Didi died suddenly, a car accident, a drunk, a wet road… the facts washed over me in a flood. The voice on the telephone became squeaky and thin as I suddenly found myself staring into the void under the springhouse again. It was a waking dream. As the phone slipped out of my fingers, I felt like I was falling into that gulf, as if the last twenty years had changed nothing. I opened my mouth to cry out, but all I heard was the clatter of the phone striking the floor. The meaning dripped out of my life. The maturity I had so carefully crafted seemed like a cracked shell around a rotten egg. I started having the dream again. It was the same dream, but its impact was doubled. Her wit and courage had not protected her, and I had neither of those.

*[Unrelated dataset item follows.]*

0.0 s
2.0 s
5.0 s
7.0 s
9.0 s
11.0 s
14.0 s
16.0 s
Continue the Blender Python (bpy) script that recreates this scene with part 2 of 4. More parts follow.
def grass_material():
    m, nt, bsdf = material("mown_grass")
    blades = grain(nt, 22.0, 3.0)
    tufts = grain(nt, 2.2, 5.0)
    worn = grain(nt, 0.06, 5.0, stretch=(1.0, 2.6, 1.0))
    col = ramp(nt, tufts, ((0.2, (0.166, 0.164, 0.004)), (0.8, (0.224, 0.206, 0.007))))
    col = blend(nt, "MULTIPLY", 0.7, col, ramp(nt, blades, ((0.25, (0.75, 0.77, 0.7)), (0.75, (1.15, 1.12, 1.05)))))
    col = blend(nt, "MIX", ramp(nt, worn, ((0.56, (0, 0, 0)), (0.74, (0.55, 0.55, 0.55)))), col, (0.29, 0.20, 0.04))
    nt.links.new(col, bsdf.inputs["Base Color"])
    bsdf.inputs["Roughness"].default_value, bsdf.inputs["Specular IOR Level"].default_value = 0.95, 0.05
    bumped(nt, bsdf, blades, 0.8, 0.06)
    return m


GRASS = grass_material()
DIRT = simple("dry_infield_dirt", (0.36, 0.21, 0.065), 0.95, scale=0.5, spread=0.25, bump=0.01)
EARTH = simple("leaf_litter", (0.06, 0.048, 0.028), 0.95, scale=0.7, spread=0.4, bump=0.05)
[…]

Eventually, after I had lost more than I thought I had, I went back to the old house by the creek. It was still abandoned and decaying. The roof had collapsed, the door was propped against the frame. It was so much like the house in my dream that it rooted me in place. It towered over me until I realized that I was shuffling towards the broken door. A strange mania overcame me, I laughed and bounded up the front steps. I only paused for an instant as I reached for the knob. As the door fell away, I saw nothing but a dark void inside the house. Fear gripped me again, and I stopped laughing. I turned to run away, but caught my foot on the threshold. I reached for the door frame as I fell backwards, but it just splintered in my grasp. I fell through the rotted floor and landed in a heap in a pool of water.

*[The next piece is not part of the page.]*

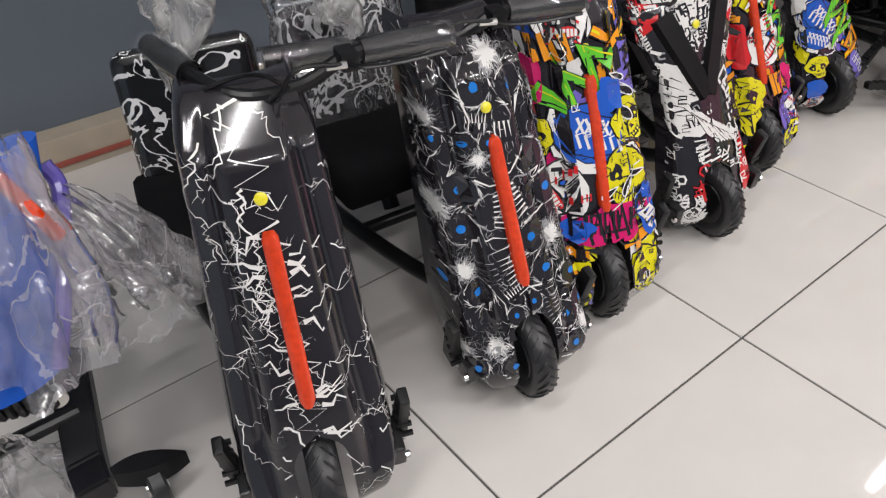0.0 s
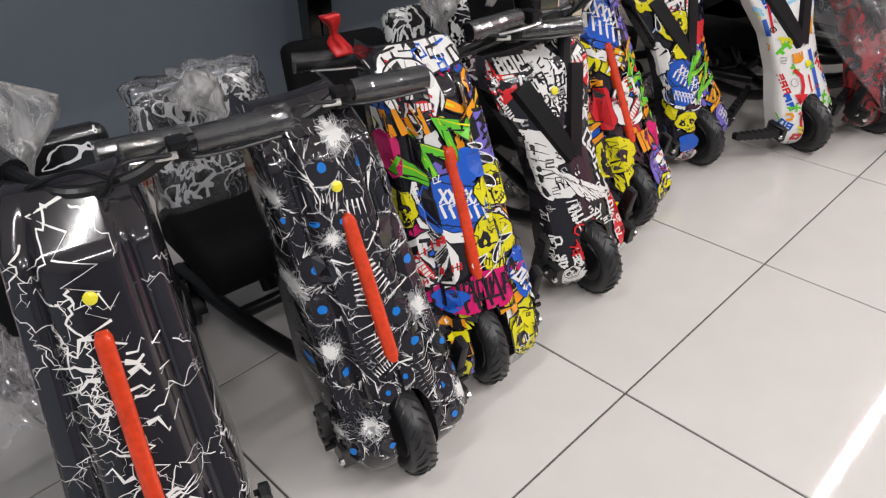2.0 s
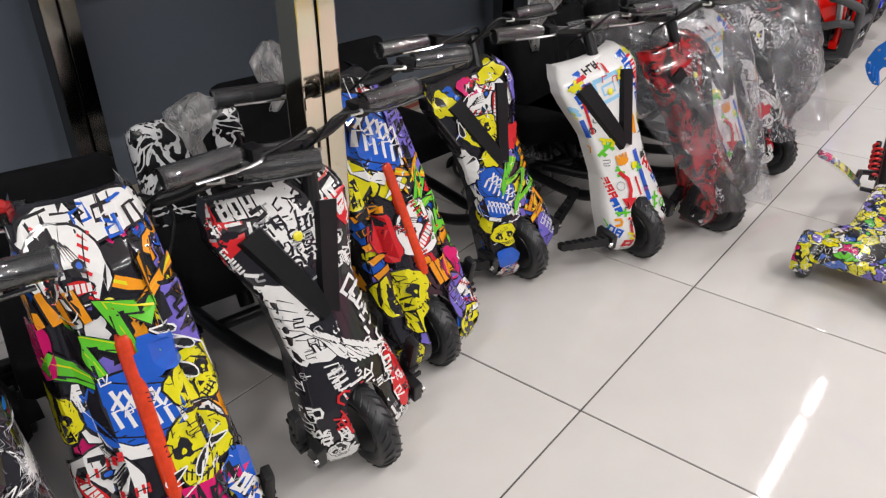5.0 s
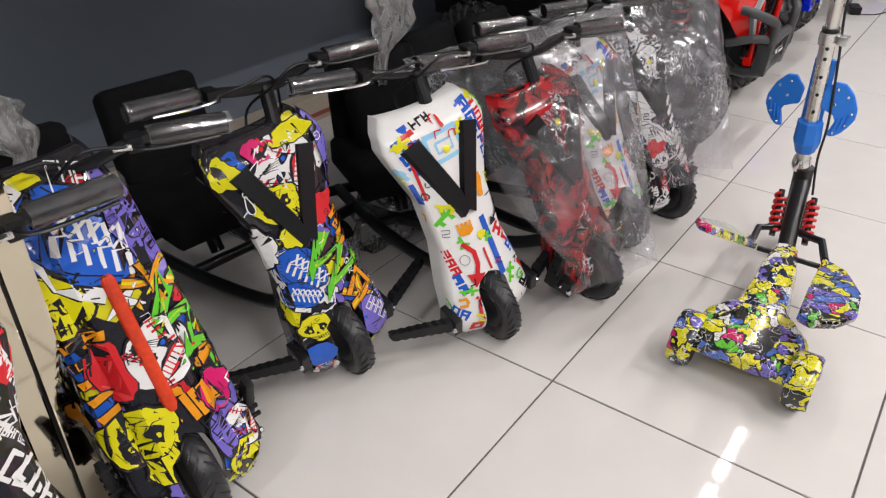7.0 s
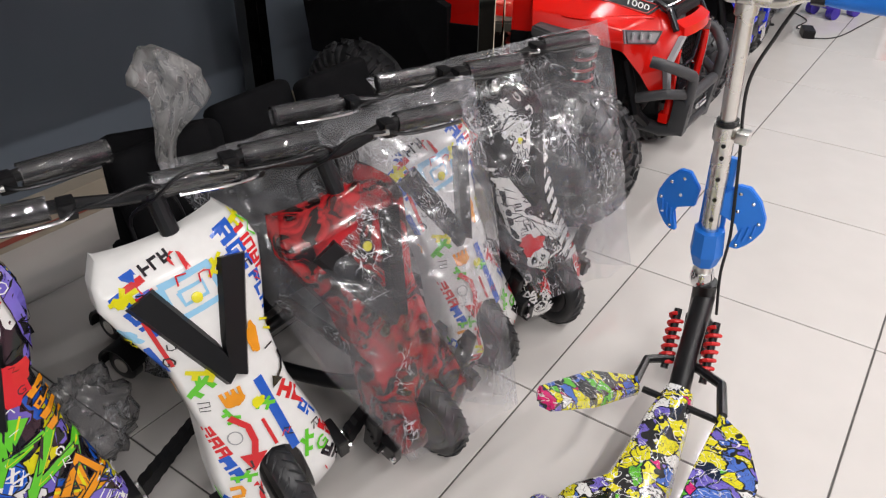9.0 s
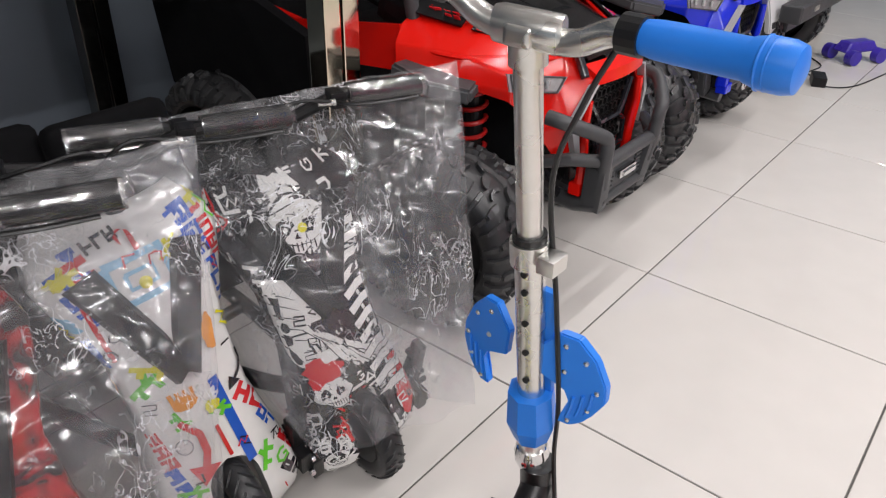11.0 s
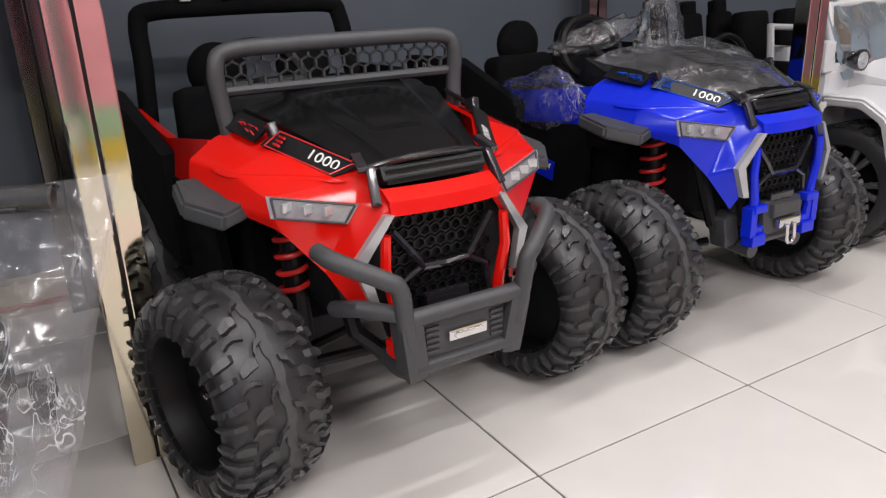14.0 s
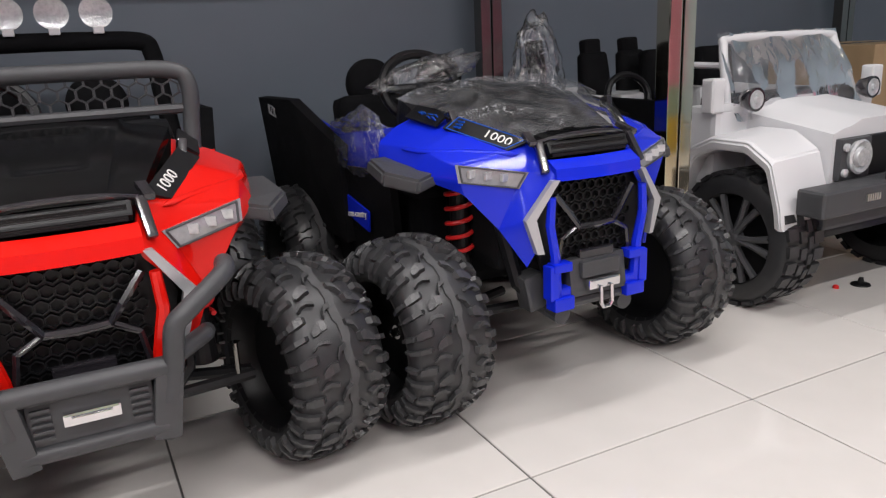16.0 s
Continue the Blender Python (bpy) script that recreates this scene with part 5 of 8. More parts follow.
# ---- ride-on buggies ----
def off_road_wheel(parent, at, side, steer, r=0.209, w=0.185):
    """A chunky moulded tyre with zigzag lugs, on a deep black rim; side is the outer side."""
    m = pose(*at, 0, 0, steer)
    bm = B()
    prof = [(-0.47, 0.60), (-0.515, 0.66), (-0.525, 0.74), (-0.50, 0.82), (-0.44, 0.885), (-0.34, 0.93), (-0.2, 0.955), (0, 0.963)]
    prof = prof + [(-a, k) for a, k in prof[-2::-1]]
    lathe(bm, [(a * w, k * r) for a, k in prof], n=72, m=m)
    ty = smooth(part("tyre", bm, RUBBER, parent), 60)

    def skin(f, lift):
        """Place on the tyre's round: f runs from the crown to the bead."""
        a = np.interp(f, [0, 0.35, 0.6, 0.75, 0.88, 1.0, 1.15, 1.3], [0, 0.2, 0.34, 0.44, 0.50, 0.525, 0.515, 0.47])
        k = np.interp(f, [0, 0.35, 0.6, 0.75, 0.88, 1.0, 1.15, 1.3], [0.963, 0.955, 0.93, 0.885, 0.82, 0.74, 0.66, 0.60])
        g = min(1.0, f / 1.0) * 1.35
        return a * w + lift * math.sin(g), k * r + lift * math.cos(g)

    lug = B()
    n = 16
    for k in range(n):
        for s in (-1, 1):
            t0 = 2 * math.pi * (k + (0.5 if s > 0 else 0)) / n
            blocks = (
                ((0.07, 0.00, 0.034), (0.18, 0.03, 0.030), (0.24, 0.10, 0.022)),
                ((0.26, 0.17, 0.050), (0.36, 0.17, 0.066), (0.46, 0.20, 0.058), (0.52, 0.22, 0.034)),
                ((0.30, 0.335, 0.020), (0.42, 0.31, 0.024), (0.52, 0.32, 0.026), (0.60, 0.36, 0.018)),
                ((0.58, 0.06, 0.044), (0.70, 0.07, 0.056), (0.80, 0.09, 0.044)),
                ((0.64, 0.235, 0.030), (0.78, 0.25, 0.036), (0.94, 0.27, 0.028), (1.08, 0.26, 0.020)),
                ((0.86, 0.095, 0.034), (0.98, 0.10, 0.040), (1.12, 0.115, 0.028)),
            )
            for block in blocks:
                rings = []
                for f, dt, hw in block:
                    hw *= 0.72
                    ring = []
                    for da, lift in ((-hw - 0.010, -0.004), (-hw, 0.0105), (hw, 0.0105), (hw + 0.010, -0.004)):
                        a, rr = skin(f, lift)
                        q = t0 + dt + da
                        ring.append(m @ Vector((s * a, rr * math.cos(q), rr * math.sin(q))))
                    rings.append(ring)
                ends = []
                for ring, d in ((rings[0], -1), (rings[-1], 1)):
                    f = block[0][0] - 0.03 if d < 0 else block[-1][0] + 0.03
                    a, rr = skin(f, -0.004)
                    hw, dt = (block[0] if d < 0 else block[-1])[2] * 0.8, (block[0] if d < 0 else block[-1])[1]
                    ends.append([m @ Vector((s * a, rr * math.cos(t0 + dt + da), rr * math.sin(t0 + dt + da))) for da in (-hw, -hw * 0.5, hw * 0.5, hw)])
                ring_loft(lug, [ends[0]] + rings + [ends[1]])
    # lugs take the lightened rubber so they stand out from the grooves
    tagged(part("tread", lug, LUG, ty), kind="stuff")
    band = B()
    rows = []
    for k in range(97):
        t = 2 * math.pi * k / 96
        wob = 0.03 * (1 if (k // 3) % 2 else -1)
        rows.append([m @ Vector((x_ + wob * 0.09, rr * r * math.cos(t), rr * r * math.sin(t))) for x_, rr in ((-0.011, 0.95), (-0.009, 0.978), (0.009, 0.978), (0.011, 0.95))])
    ring_loft(band, rows, False)
    part("mould_band", band, TREAD, ty, "dusty grey centre band")
    rim = B()
    lathe(rim, [(side * w * a, r * k) for a, k in ((0.47, 0.60), (0.50, 0.64), (0.42, 0.60), (0.16, 0.56), (0.14, 0.30), (0.18, 0.16), (0.18, 0.02))], n=48, m=m)
    lathe(rim, [(-side * w * a, r * k) for a, k in ((0.47, 0.60), (0.50, 0.64), (0.42, 0.60), (0.2, 0.56), (0.18, 0.02))], n=48, m=m)
    rm = smooth(part("rim", rim, PLASTIC, parent), 30)
    lathe(rim := B(), [(side * w * a, k) for a, k in ((0.17, 0.016), (0.20, 0.016), (0.20, 0.010), (0.27, 0.008), (0.28, 0.003))], n=16, m=m)
    part("axle_nut", rim, CHROME, rm, "chrome axle nut")
    return ty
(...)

I can’t say how long I lay there. Night had fallen outside, some wisps of moonlight crept through the hole in the floor above me. As I limped to the root cellar steps, the dim light glinted on something by my feet. I reached down and brushed the dirt away from a small gold necklace. I cupped it in my hands and realized that it was Didi’s. On the back was a picture of the two of us. I passed my finger over her smiling face and a wave of energy coursed through me. I felt her infectious laugh propel me up the steps and away from the creek. Now, my feet moved at my accord. I strode away from the springhouse, only looking back when I reached the road. When I looked at the house, the menace had faded, replaced by the dull ache of healing. Somehow, I knew that the old dream would not trouble me anymore.